** start of COLLECTED MATERIAL **

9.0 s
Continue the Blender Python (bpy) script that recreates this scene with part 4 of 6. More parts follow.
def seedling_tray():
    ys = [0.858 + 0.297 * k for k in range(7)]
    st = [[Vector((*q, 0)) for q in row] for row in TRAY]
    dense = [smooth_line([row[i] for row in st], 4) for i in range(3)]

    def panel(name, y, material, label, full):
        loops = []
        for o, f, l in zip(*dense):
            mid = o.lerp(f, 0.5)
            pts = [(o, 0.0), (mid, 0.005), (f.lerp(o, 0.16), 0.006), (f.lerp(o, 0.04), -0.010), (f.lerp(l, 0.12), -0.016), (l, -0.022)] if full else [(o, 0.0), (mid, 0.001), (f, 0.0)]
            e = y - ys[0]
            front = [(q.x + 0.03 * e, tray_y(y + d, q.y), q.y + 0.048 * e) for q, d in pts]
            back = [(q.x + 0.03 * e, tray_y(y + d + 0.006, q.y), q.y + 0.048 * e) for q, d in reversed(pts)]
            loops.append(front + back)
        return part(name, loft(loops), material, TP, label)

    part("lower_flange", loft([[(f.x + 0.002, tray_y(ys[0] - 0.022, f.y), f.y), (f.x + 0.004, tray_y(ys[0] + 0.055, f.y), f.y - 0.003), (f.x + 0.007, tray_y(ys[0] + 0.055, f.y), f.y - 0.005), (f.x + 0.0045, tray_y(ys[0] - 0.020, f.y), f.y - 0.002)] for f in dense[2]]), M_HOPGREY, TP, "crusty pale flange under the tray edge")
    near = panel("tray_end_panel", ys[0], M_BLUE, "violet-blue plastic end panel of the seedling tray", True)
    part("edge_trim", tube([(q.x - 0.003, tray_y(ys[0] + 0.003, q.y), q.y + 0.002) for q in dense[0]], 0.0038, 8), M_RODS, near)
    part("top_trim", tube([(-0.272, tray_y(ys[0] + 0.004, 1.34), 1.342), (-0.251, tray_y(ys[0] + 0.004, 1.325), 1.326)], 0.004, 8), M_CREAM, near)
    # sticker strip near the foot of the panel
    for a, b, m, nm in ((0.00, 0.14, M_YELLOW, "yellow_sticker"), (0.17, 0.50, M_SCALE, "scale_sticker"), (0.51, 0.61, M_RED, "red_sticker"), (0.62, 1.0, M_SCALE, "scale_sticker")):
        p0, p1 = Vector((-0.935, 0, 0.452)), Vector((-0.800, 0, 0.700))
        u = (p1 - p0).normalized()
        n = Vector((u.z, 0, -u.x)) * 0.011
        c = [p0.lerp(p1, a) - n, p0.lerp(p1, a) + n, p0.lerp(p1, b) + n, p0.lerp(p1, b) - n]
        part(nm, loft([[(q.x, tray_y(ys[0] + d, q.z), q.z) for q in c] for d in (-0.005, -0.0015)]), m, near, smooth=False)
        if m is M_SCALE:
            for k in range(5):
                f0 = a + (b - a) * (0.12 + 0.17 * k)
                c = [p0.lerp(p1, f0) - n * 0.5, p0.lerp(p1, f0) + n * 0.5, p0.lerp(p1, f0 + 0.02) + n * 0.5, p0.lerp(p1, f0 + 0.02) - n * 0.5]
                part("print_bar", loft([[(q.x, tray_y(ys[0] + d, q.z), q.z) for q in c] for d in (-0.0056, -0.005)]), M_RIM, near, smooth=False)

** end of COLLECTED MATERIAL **

*WHAT YOU WILL DO:*
Give the complete listing a second time, exactly as it reads.

*WRITTEN RESPONSE:*
9.0 s
Continue the Blender Python (bpy) script that recreates this scene with part 4 of 6. More parts follow.
def seedling_tray():
    ys = [0.858 + 0.297 * k for k in range(7)]
    st = [[Vector((*q, 0)) for q in row] for row in TRAY]
    dense = [smooth_line([row[i] for row in st], 4) for i in range(3)]

    def panel(name, y, material, label, full):
        loops = []
        for o, f, l in zip(*dense):
            mid = o.lerp(f, 0.5)
            pts = [(o, 0.0), (mid, 0.005), (f.lerp(o, 0.16), 0.006), (f.lerp(o, 0.04), -0.010), (f.lerp(l, 0.12), -0.016), (l, -0.022)] if full else [(o, 0.0), (mid, 0.001), (f, 0.0)]
            e = y - ys[0]
            front = [(q.x + 0.03 * e, tray_y(y + d, q.y), q.y + 0.048 * e) for q, d in pts]
            back = [(q.x + 0.03 * e, tray_y(y + d + 0.006, q.y), q.y + 0.048 * e) for q, d in reversed(pts)]
            loops.append(front + back)
        return part(name, loft(loops), material, TP, label)

    part("lower_flange", loft([[(f.x + 0.002, tray_y(ys[0] - 0.022, f.y), f.y), (f.x + 0.004, tray_y(ys[0] + 0.055, f.y), f.y - 0.003), (f.x + 0.007, tray_y(ys[0] + 0.055, f.y), f.y - 0.005), (f.x + 0.0045, tray_y(ys[0] - 0.020, f.y), f.y - 0.002)] for f in dense[2]]), M_HOPGREY, TP, "crusty pale flange under the tray edge")
    near = panel("tray_end_panel", ys[0], M_BLUE, "violet-blue plastic end panel of the seedling tray", True)
    part("edge_trim", tube([(q.x - 0.003, tray_y(ys[0] + 0.003, q.y), q.y + 0.002) for q in dense[0]], 0.0038, 8), M_RODS, near)
    part("top_trim", tube([(-0.272, tray_y(ys[0] + 0.004, 1.34), 1.342), (-0.251, tray_y(ys[0] + 0.004, 1.325), 1.326)], 0.004, 8), M_CREAM, near)
    # sticker strip near the foot of the panel
    for a, b, m, nm in ((0.00, 0.14, M_YELLOW, "yellow_sticker"), (0.17, 0.50, M_SCALE, "scale_sticker"), (0.51, 0.61, M_RED, "red_sticker"), (0.62, 1.0, M_SCALE, "scale_sticker")):
        p0, p1 = Vector((-0.935, 0, 0.452)), Vector((-0.800, 0, 0.700))
        u = (p1 - p0).normalized()
        n = Vector((u.z, 0, -u.x)) * 0.011
        c = [p0.lerp(p1, a) - n, p0.lerp(p1, a) + n, p0.lerp(p1, b) + n, p0.lerp(p1, b) - n]
        part(nm, loft([[(q.x, tray_y(ys[0] + d, q.z), q.z) for q in c] for d in (-0.005, -0.0015)]), m, near, smooth=False)
        if m is M_SCALE:
            for k in range(5):
                f0 = a + (b - a) * (0.12 + 0.17 * k)
                c = [p0.lerp(p1, f0) - n * 0.5, p0.lerp(p1, f0) + n * 0.5, p0.lerp(p1, f0 + 0.02) + n * 0.5, p0.lerp(p1, f0 + 0.02) - n * 0.5]
                part("print_bar", loft([[(q.x, tray_y(ys[0] + d, q.z), q.z) for q in c] for d in (-0.0056, -0.005)]), M_RIM, near, smooth=False)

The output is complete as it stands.